L’educazione da parte di un docente, poi, non può che avvenire attraverso lo studio sistematico e approfondito delle discipline che insegna, altrimenti non si potrebbe più parlare di educazione ma dell’esatto opposto: indottrinamento, ovvero formulazione di tesi (magari anche corrette) che, non partendo da reali domande dei ragazzi suscitate dall’incontro con l’oggetto di studio, non possono essere sottoposte al vaglio della loro esperienza e che quindi non fanno fare loro un cammino di conoscenza. Unica preoccupazione del docente dovrebbe essere infatti quella di far parlare le discipline per quel che esse hanno da dire, in quanto ambiti di realtà, dotati per questo di un senso intrinseco, senza la preoccupazione di esaurire tutte le possibili implicazioni di un contenuto quanto piuttosto di renderlo accessibile alla comprensione, favorendo il sorgere di domande sempre più profonde e ampie, frutto di un serio confronto tra sé e il dettaglio di realtà posto allo studio.
Le osservazioni degli studenti sopra citati, infatti, nascono dalle domande sorte nel paragone, in diversi ambiti disciplinari, tra sé e i contenuti proposti: qual è il significato della parola poetica? Ecco che cosa sottintendevano i punti esclamativi dell’apparentemente scabro messaggio della mia alunna: se quel che ho studiato parla anche a perfetti sconosciuti al punto da sentire l’urgenza di scrivere questi versi in un luogo pubblico, allora vuol dire che Ungaretti sa parlare al cuore di tutti gli uomini, quindi ha senso studiare letteratura perché essa veicola il senso della realtà.

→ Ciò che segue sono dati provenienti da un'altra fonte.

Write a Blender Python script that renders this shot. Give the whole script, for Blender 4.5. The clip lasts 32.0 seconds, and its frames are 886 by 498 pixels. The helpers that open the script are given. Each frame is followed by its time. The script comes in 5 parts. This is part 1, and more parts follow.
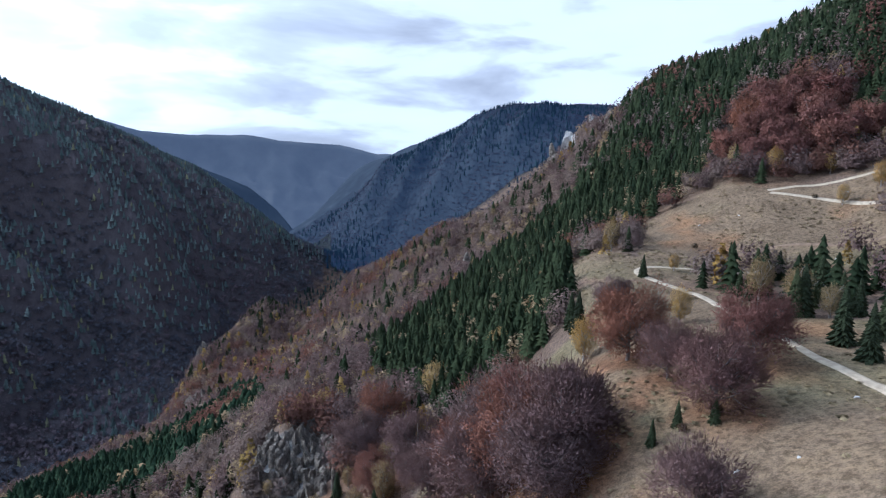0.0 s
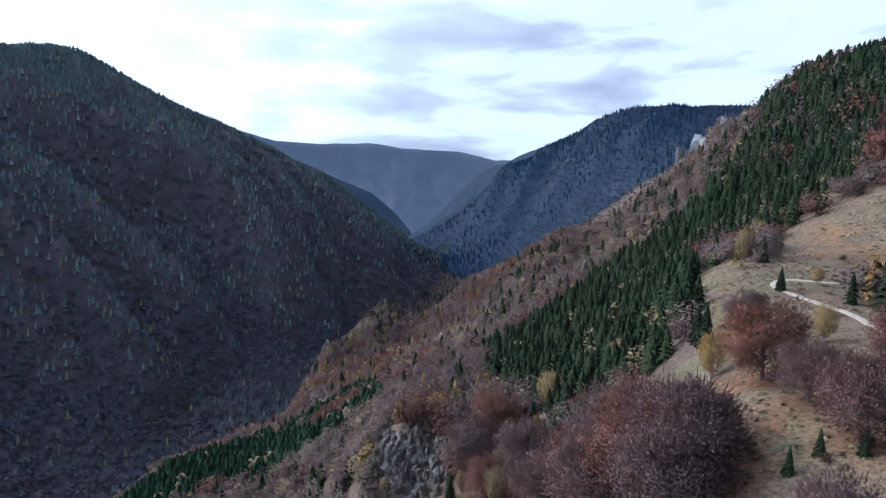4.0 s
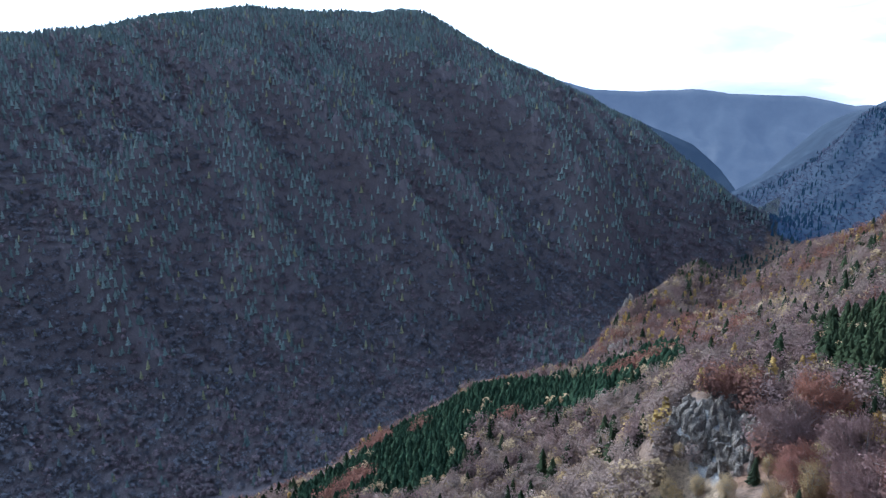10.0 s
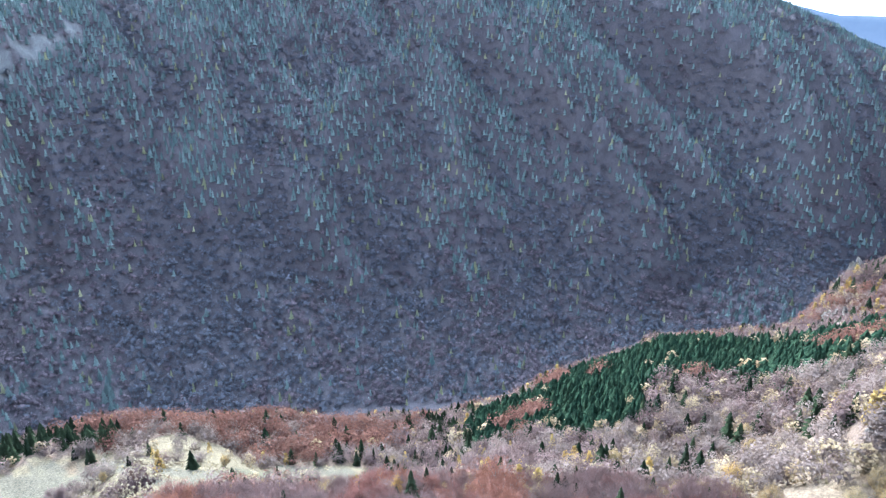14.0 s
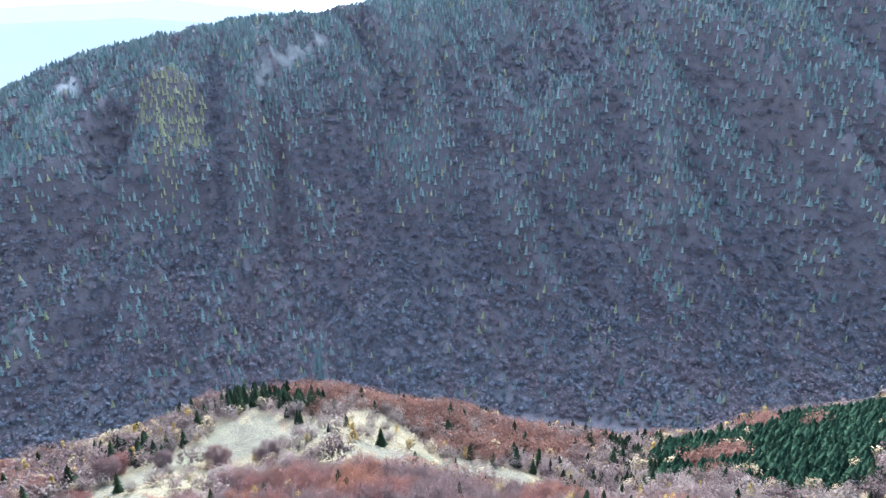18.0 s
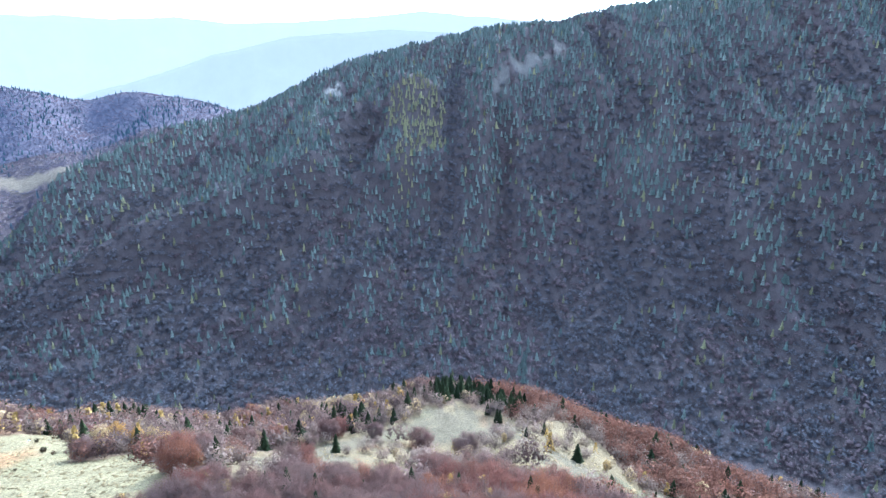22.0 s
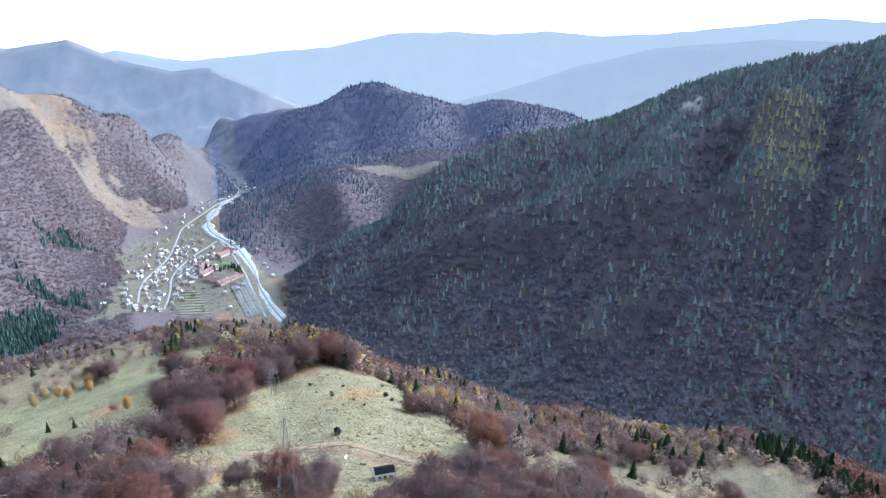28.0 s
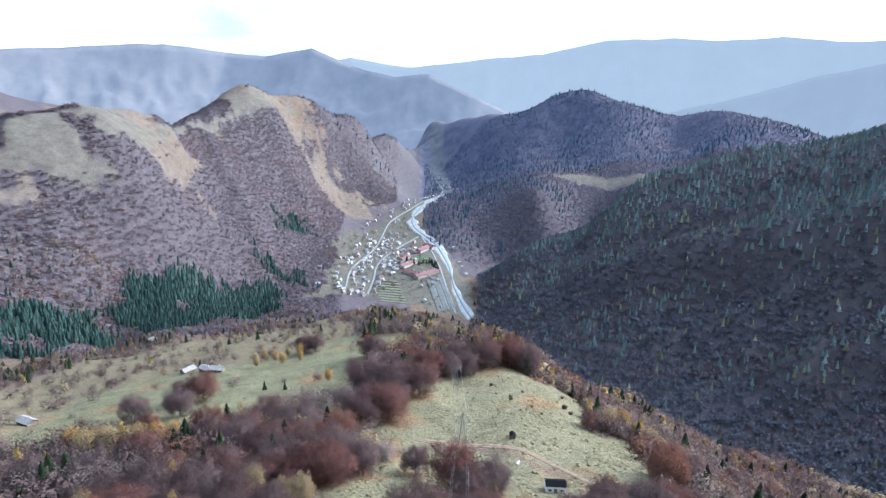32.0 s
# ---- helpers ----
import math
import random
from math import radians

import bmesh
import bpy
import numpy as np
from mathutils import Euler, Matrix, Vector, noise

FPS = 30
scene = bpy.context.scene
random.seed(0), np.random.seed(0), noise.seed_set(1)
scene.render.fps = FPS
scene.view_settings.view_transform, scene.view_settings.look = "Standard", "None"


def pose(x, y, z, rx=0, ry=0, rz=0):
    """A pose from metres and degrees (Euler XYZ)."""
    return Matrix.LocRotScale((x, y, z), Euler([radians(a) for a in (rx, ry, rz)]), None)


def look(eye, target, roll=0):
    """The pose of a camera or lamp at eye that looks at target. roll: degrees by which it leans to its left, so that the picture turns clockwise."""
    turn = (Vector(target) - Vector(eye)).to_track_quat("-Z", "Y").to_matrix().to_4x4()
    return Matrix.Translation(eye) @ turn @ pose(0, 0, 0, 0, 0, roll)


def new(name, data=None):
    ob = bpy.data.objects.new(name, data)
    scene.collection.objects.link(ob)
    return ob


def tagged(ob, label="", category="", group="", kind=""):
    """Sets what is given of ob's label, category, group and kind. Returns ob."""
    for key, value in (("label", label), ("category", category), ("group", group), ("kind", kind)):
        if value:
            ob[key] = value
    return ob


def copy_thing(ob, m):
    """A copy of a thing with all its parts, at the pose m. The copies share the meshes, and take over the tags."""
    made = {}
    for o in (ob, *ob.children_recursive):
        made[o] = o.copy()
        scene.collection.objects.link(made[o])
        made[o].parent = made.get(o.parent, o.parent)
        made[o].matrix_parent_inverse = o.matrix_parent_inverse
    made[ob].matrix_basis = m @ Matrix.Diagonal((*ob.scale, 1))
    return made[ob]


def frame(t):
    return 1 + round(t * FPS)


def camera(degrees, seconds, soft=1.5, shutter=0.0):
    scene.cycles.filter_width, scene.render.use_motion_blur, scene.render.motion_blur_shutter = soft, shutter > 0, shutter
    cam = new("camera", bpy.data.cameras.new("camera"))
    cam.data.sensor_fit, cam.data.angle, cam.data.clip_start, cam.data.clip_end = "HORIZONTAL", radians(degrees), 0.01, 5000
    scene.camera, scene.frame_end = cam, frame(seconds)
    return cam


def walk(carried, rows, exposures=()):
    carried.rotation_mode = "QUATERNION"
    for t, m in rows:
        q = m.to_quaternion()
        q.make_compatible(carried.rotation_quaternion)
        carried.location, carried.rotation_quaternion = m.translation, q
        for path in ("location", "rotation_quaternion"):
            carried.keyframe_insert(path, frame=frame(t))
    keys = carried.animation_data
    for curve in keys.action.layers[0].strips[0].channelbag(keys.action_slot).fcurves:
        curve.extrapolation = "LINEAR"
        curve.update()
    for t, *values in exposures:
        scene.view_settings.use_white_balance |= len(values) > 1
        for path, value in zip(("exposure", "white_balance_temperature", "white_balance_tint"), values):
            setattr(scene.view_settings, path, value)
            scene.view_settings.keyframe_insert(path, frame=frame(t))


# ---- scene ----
# One station: the drone hovers and turns to its left.
ALT = 450.0  # height of the station above the datum
cam = camera(70.84, 32.0, soft=1.3)
TURN = [  # seconds, bearing, pitch, roll
    (0.0, -0.00, -7.80, 1.05),
    (0.5, -0.66, -7.75, 1.00),
    (1.0, -1.28, -7.69, 0.93),
    (1.5, -2.02, -7.64, 0.87),
    (2.0, -3.17, -7.59, 0.82),
    (2.5, -4.88, -7.55, 0.83),
    (3.0, -6.75, -7.50, 0.74),
    (3.5, -8.73, -7.44, 0.68),
    (5.5, -17.48, -7.30, 0.50),
    (6.0, -19.91, -7.26, 0.46),
    (6.5, -22.56, -7.23, 0.41),
    (7.0, -24.95, -7.18, 0.36),
    (7.5, -27.38, -7.14, 0.33),
    (8.0, -29.64, -7.08, 0.26),
    (8.5, -32.07, -7.29, 0.22),
    (9.0, -34.39, -8.15, 0.17),
    (9.5, -36.73, -9.54, 0.07),
    (10.0, -38.87, -12.11, 0.05),
    (10.5, -41.00, -14.83, 0.01),
    (11.0, -43.15, -17.20, -0.11),
    (11.5, -45.43, -18.16, -0.11),
    (12.0, -47.77, -18.09, -0.18),
    (12.5, -50.11, -18.00, -0.28),
    (13.0, -52.39, -17.91, -0.38),
    (13.5, -54.58, -17.83, -0.40),
    (14.0, -56.70, -17.77, -0.38),
    (14.5, -58.84, -17.71, -0.39),
    (16.5, -67.94, -17.32, -0.47),
    (17.0, -70.51, -17.22, -0.49),
    (17.5, -73.00, -17.10, -0.52),
    (18.0, -75.50, -17.01, -0.55),
    (18.5, -78.05, -16.89, -0.55),
    (19.0, -80.49, -16.78, -0.51),
    (19.5, -82.84, -16.69, -0.50),
    (20.0, -85.14, -16.59, -0.46),
    (20.5, -87.64, -16.50, -0.44),
    (21.0, -90.20, -16.40, -0.46),
    (21.5, -93.04, -16.30, -0.46),
    (22.0, -96.07, -16.17, -0.40),
    (22.5, -99.34, -16.05, -0.33),
    (23.0, -102.44, -15.96, -0.23),
    (23.5, -105.31, -15.87, -0.17),
    (24.0, -108.01, -15.79, -0.05),
    (24.5, -110.68, -15.71, -0.02),
    (25.0, -113.15, -15.61, 0.06),
    (25.5, -115.54, -15.55, 0.18),
    (27.5, -124.75, -15.26, 0.58),
    (28.0, -126.85, -15.22, 0.58),
    (28.5, -129.09, -15.17, 0.66),
    (29.0, -131.51, -15.13, 0.81),
    (29.5, -133.88, -15.07, 0.89),
    (30.0, -136.16, -15.02, 1.04),
    (30.5, -138.53, -14.98, 1.09),
    (31.0, -140.86, -14.96, 1.30),
    (31.5, -143.07, -14.92, 1.33),
    (32.0, -145.09, -14.90, 1.41)]
EXPOSE = [(0.0, -0.15, 4150, 7), (8.0, -0.1, 4050, 7), (9.0, 0.0, 4050, 6), (10.0, 0.55, 4050, 5), (11.0, 1.2, 4050, 3), (11.5, 1.5, 4050, 2), (14.5, 1.9, 4050, 2), (19.0, 1.9, 4050, 2), (23.0, 1.5, 4050, 2), (25.0, 1.28, 4100, 2), (32.0, 0.78, 4150, 3)]
walk(cam, [(t, pose(0, 0, ALT, 90 + p, 0, -b) @ pose(0, 0, 0, 0, 0, r)) for t, b, p, r in TURN], EXPOSE)
# ---- sky and sun ----
SUN_BEARING, SUN_HEIGHT = -76.0, 29.5
world = bpy.data.worlds.new("sky")
scene.world = world
world.use_nodes = True
wt = world.node_tree
wt.nodes.clear()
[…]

In che cosa consiste l’essenza di un rapporto d’amore come quello tra il poeta russo Josip Mandel’stam e sua moglie Nadesda? Ella, infatti, dopo avergli perdonato le continue infedeltà, consapevole che il rapporto con lui era segno fortissimo del rapporto con l’Infinito, e per questo fatto per un compito, per 30 anni ne ha mandato a memoria le poesie, recitandole tutte le notti senza scriverle mai per non incappare nella rigida censura sovietica, affinché nulla della straordinaria opera poetica del marito, nel frattempo morto in un gulag, andasse perduta.
Perché mi interessa la situazione politica attuale? Studiando storia ho scoperto che essa non è uno sterile insieme di fatti e di date ma il frutto dell’impegno quotidiano di uomini come noi.
Nella mia esperienza di docente educare significa spalancare la ragione — intesa come armoniosa fusione di mente e cuore — dei ragazzi che ci sono stati affidati, affinché possano imparare nel tempo una reale affezione alla realtà nella sua totalità.